INSTRUCTIONS FOR THE TASK — Please transcribe the data that follows without the pictures, keeping every word the same.
begin SUPPLIED MATERIAL
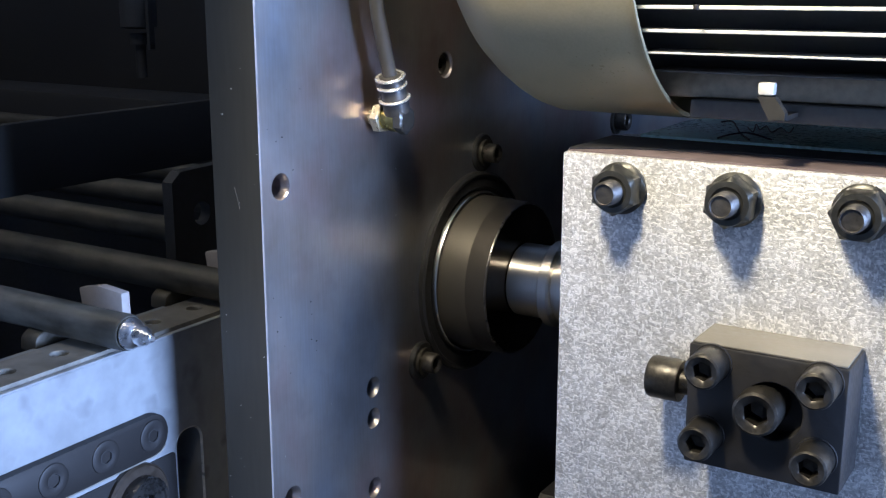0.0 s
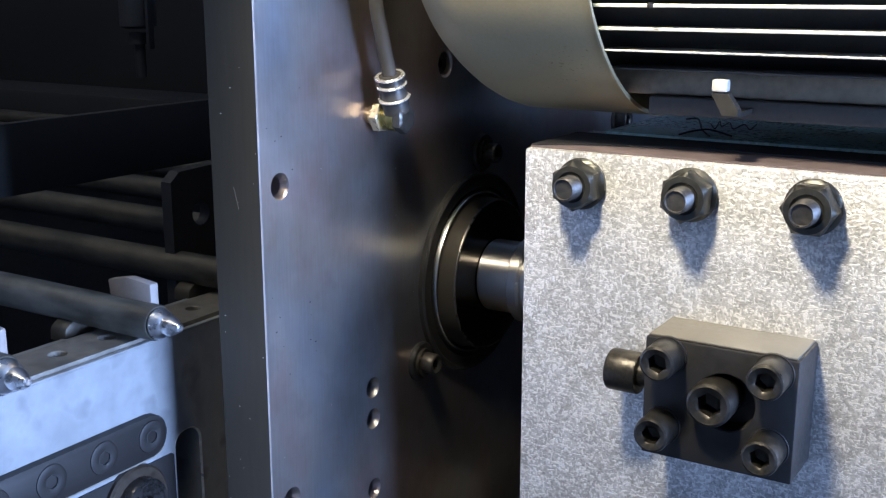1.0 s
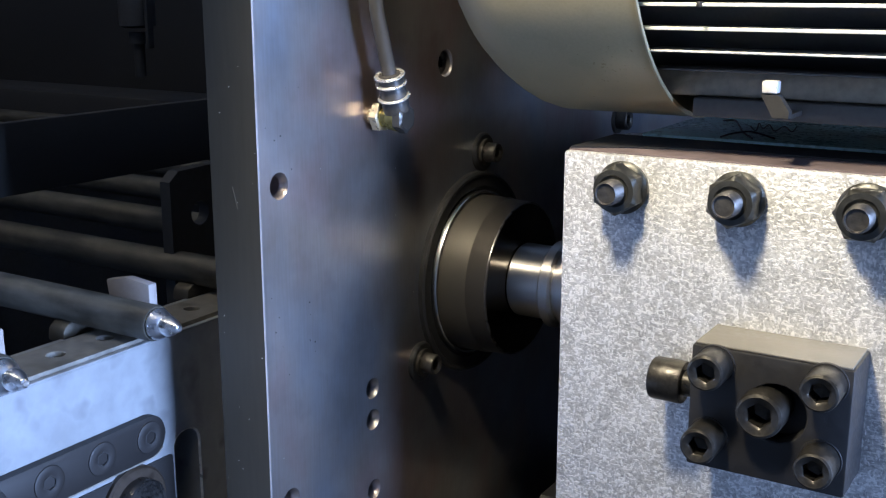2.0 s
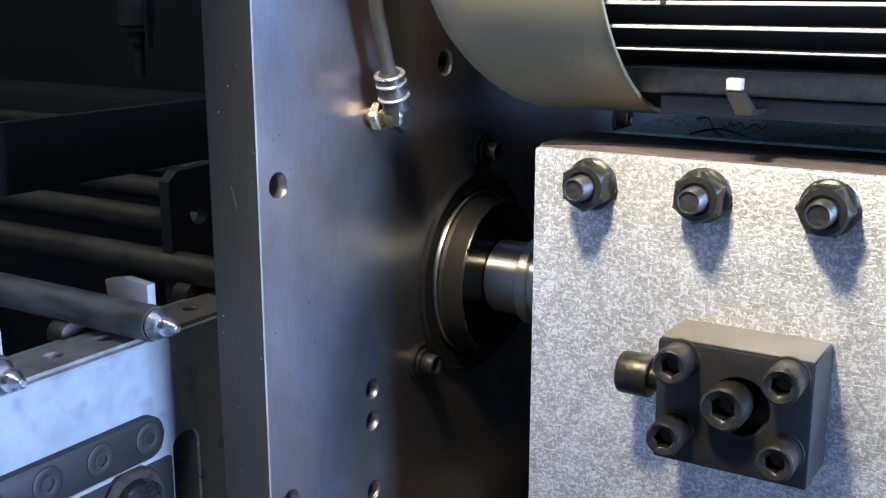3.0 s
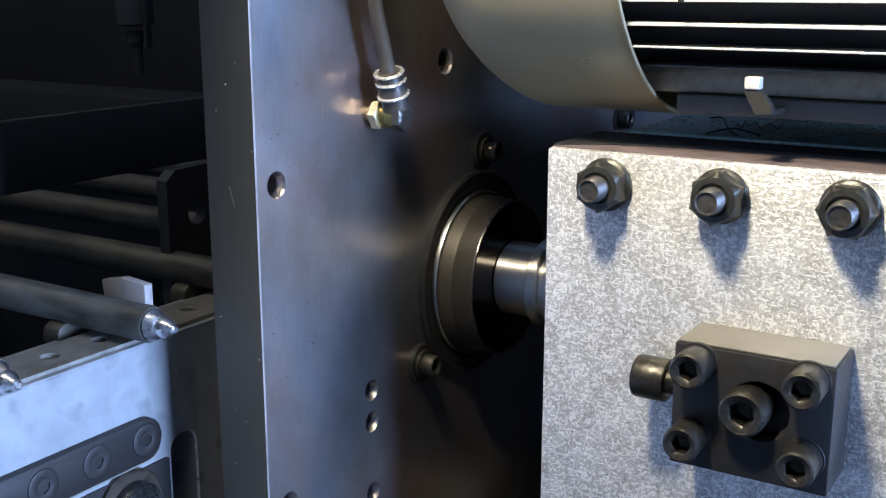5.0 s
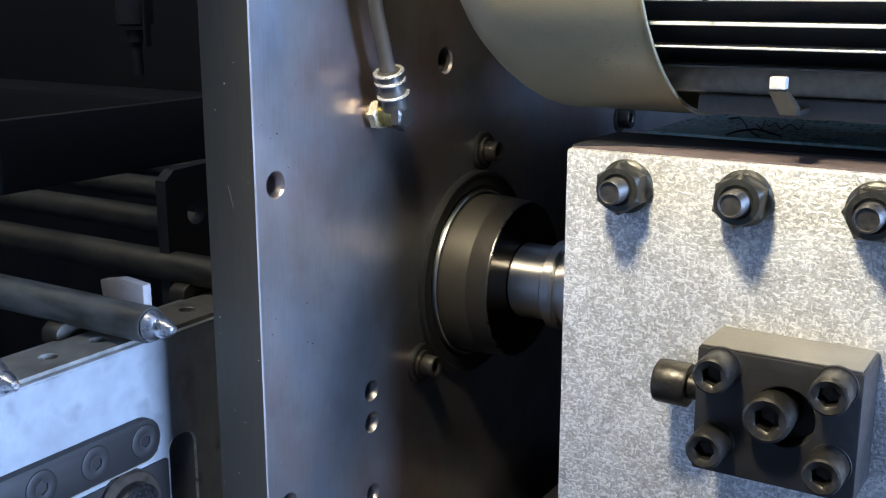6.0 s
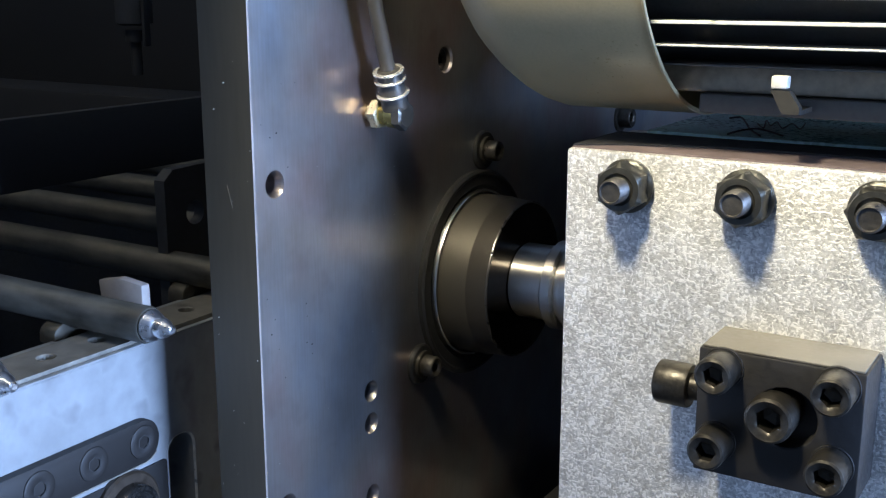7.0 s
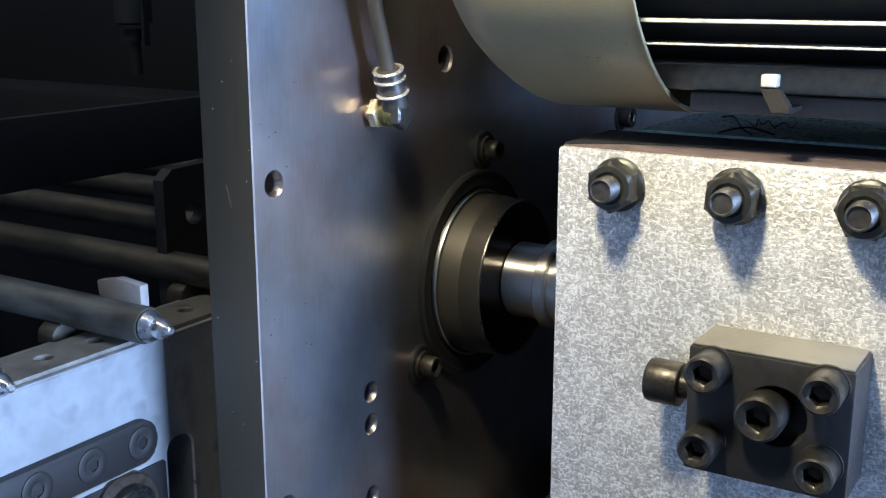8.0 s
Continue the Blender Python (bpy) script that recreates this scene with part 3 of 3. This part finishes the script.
end SUPPLIED MATERIAL
TASK ANSWER —
0.0 s
1.0 s
2.0 s
3.0 s
5.0 s
6.0 s
7.0 s
8.0 s
Continue the Blender Python (bpy) script that recreates this scene with part 3 of 3. This part finishes the script.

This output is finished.